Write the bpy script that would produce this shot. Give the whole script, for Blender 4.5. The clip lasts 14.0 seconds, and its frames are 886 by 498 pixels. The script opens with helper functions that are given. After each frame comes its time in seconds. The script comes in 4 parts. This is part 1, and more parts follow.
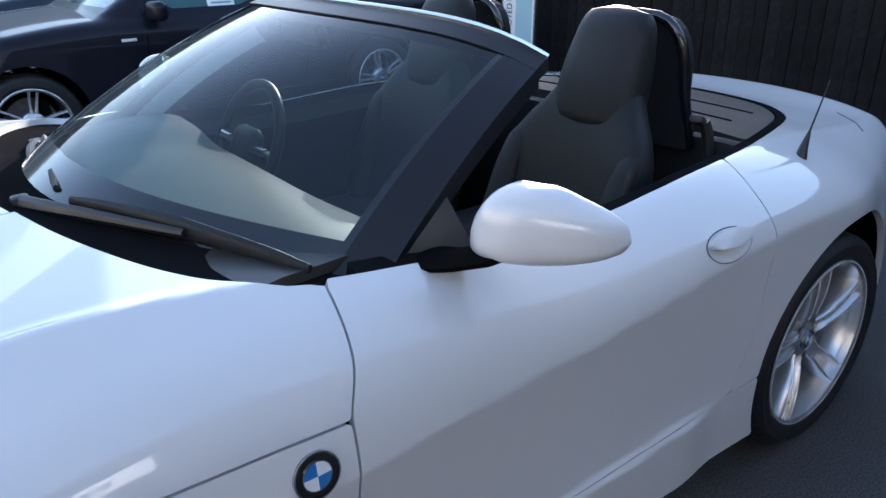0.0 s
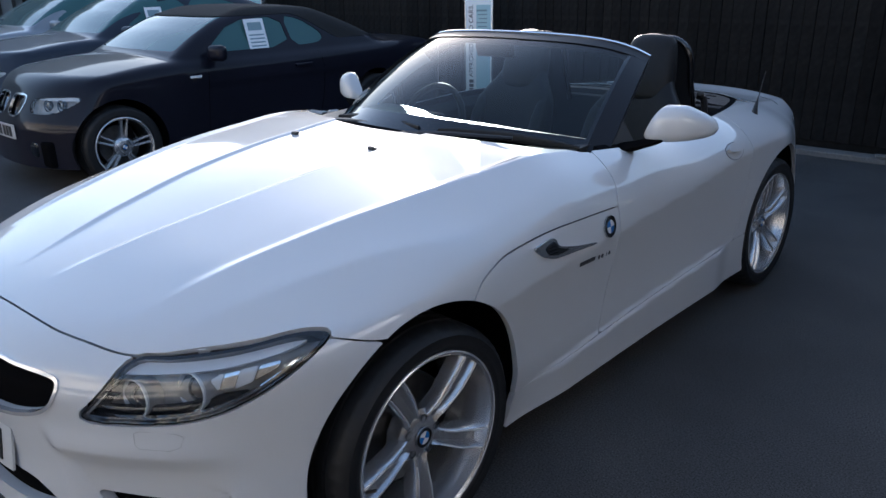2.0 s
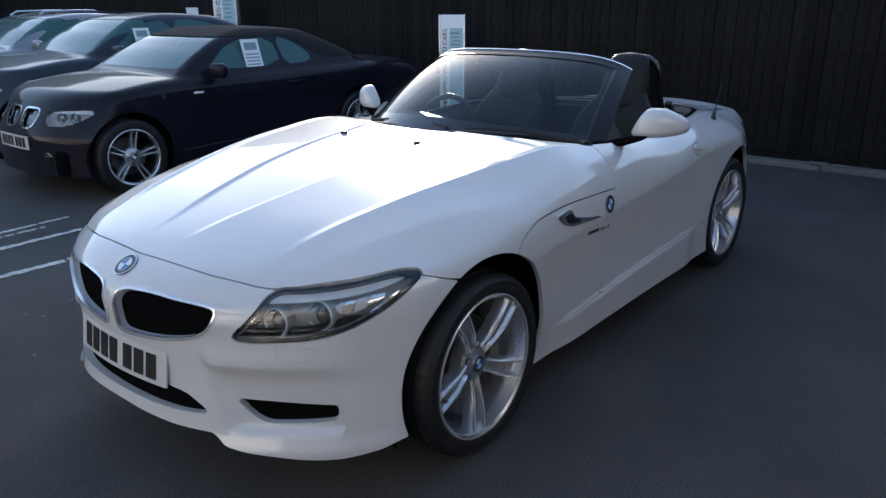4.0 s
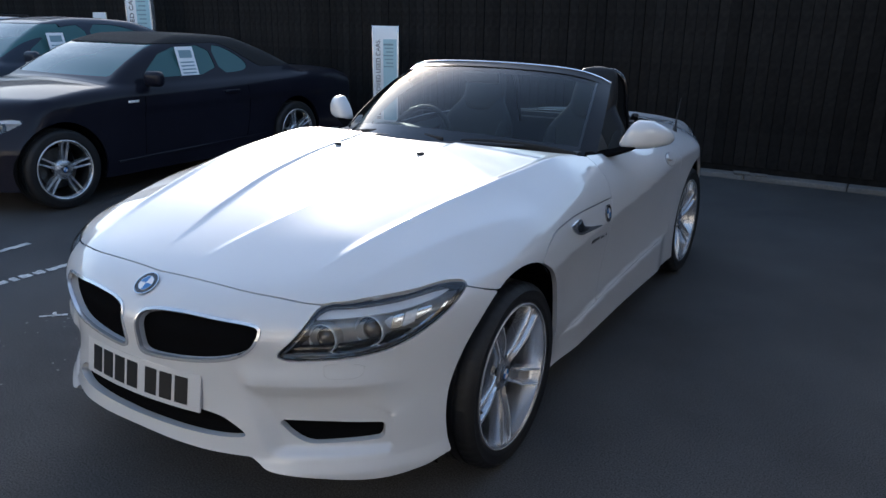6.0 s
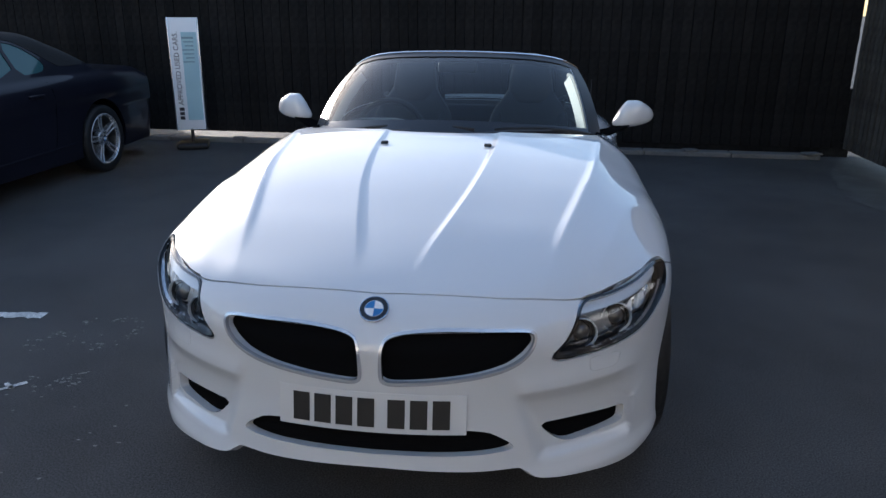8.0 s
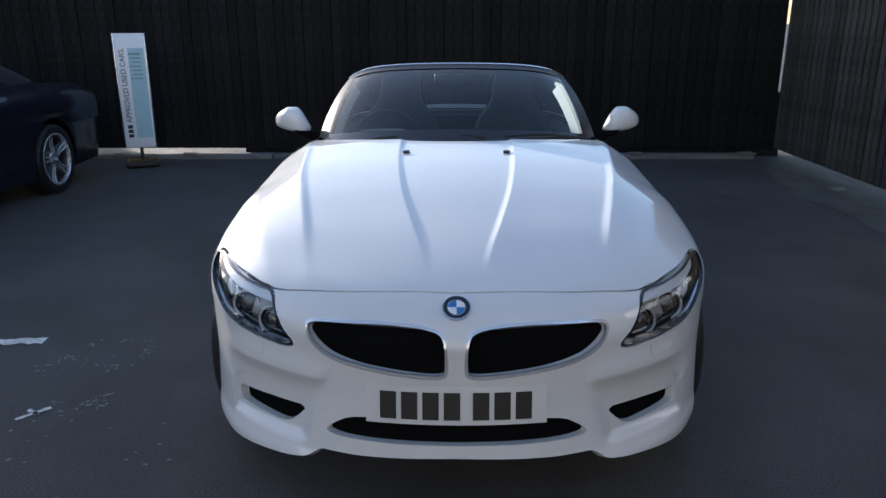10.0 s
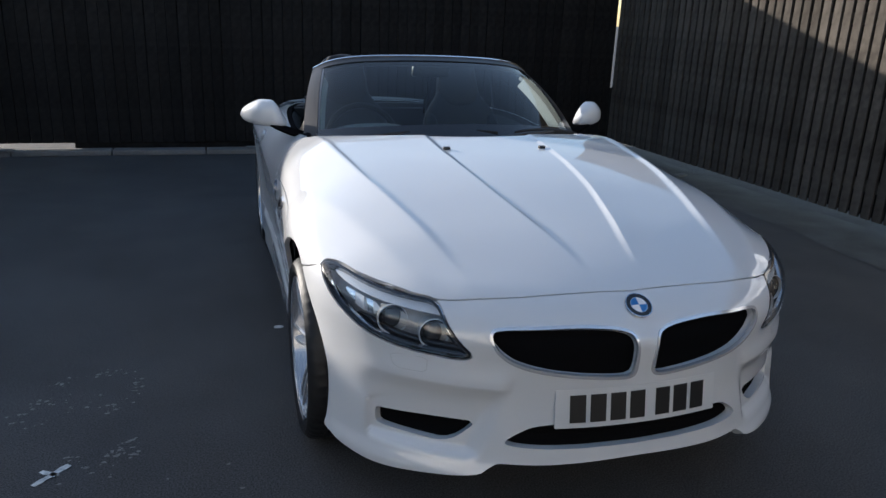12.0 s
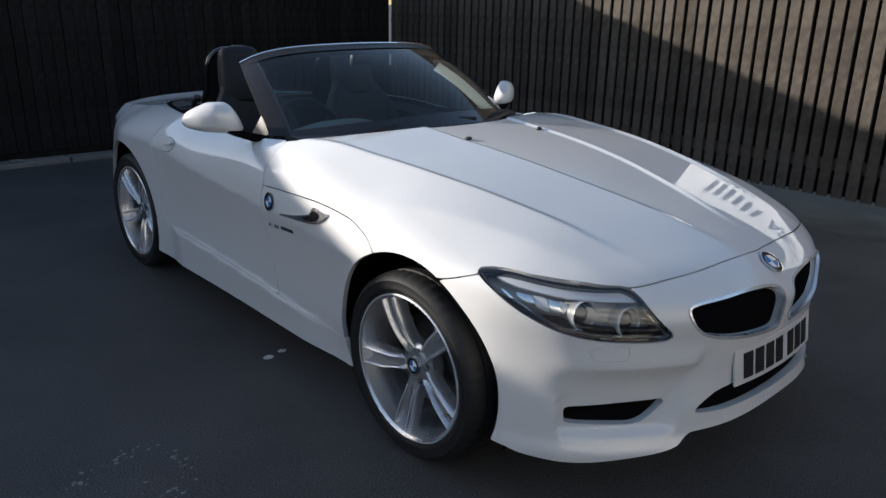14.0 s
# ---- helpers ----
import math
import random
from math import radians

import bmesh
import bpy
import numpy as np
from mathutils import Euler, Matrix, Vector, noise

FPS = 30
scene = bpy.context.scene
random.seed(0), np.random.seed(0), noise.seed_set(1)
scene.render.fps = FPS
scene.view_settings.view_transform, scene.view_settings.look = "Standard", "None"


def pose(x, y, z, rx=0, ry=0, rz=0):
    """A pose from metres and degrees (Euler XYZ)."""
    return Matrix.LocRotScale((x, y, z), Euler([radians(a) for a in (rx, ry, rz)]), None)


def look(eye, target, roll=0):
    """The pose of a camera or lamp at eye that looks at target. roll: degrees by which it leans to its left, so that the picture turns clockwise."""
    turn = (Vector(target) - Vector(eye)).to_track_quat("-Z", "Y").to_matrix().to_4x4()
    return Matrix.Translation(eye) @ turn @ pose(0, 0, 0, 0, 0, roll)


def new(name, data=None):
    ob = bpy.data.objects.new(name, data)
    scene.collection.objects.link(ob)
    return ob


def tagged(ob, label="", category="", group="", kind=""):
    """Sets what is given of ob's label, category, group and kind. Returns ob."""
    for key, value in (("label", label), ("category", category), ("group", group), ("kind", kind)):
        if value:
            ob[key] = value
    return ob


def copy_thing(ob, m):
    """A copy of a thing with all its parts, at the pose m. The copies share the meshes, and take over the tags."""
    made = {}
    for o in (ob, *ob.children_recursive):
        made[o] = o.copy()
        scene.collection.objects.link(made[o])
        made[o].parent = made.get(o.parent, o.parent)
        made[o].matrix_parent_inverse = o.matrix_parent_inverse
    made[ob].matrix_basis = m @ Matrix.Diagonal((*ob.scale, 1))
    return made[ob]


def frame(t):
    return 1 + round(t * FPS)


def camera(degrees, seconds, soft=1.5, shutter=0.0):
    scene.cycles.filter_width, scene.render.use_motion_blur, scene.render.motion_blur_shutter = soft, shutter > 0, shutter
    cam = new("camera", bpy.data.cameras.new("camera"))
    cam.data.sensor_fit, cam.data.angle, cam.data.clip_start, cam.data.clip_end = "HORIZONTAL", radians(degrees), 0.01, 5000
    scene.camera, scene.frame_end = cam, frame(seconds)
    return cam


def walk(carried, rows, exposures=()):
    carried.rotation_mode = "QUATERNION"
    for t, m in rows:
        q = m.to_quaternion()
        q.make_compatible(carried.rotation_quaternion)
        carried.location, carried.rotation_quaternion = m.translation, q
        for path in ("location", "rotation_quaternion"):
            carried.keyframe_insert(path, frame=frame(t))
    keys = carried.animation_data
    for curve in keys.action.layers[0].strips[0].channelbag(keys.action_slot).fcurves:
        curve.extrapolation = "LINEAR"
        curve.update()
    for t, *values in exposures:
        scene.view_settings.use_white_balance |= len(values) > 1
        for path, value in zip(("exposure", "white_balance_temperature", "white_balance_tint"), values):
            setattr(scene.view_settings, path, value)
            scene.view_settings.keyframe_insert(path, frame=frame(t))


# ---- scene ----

· · · · · · ·

EXERCISE DESCRIPTION:
Copy out every line in the listing where the word "category" appears.

FINISHED EXERCISE:
def tagged(ob, label="", category="", group="", kind=""):
    """Sets what is given of ob's label, category, group and kind. Returns ob."""
    for key, value in (("label", label), ("category", category), ("group", group), ("kind", kind)):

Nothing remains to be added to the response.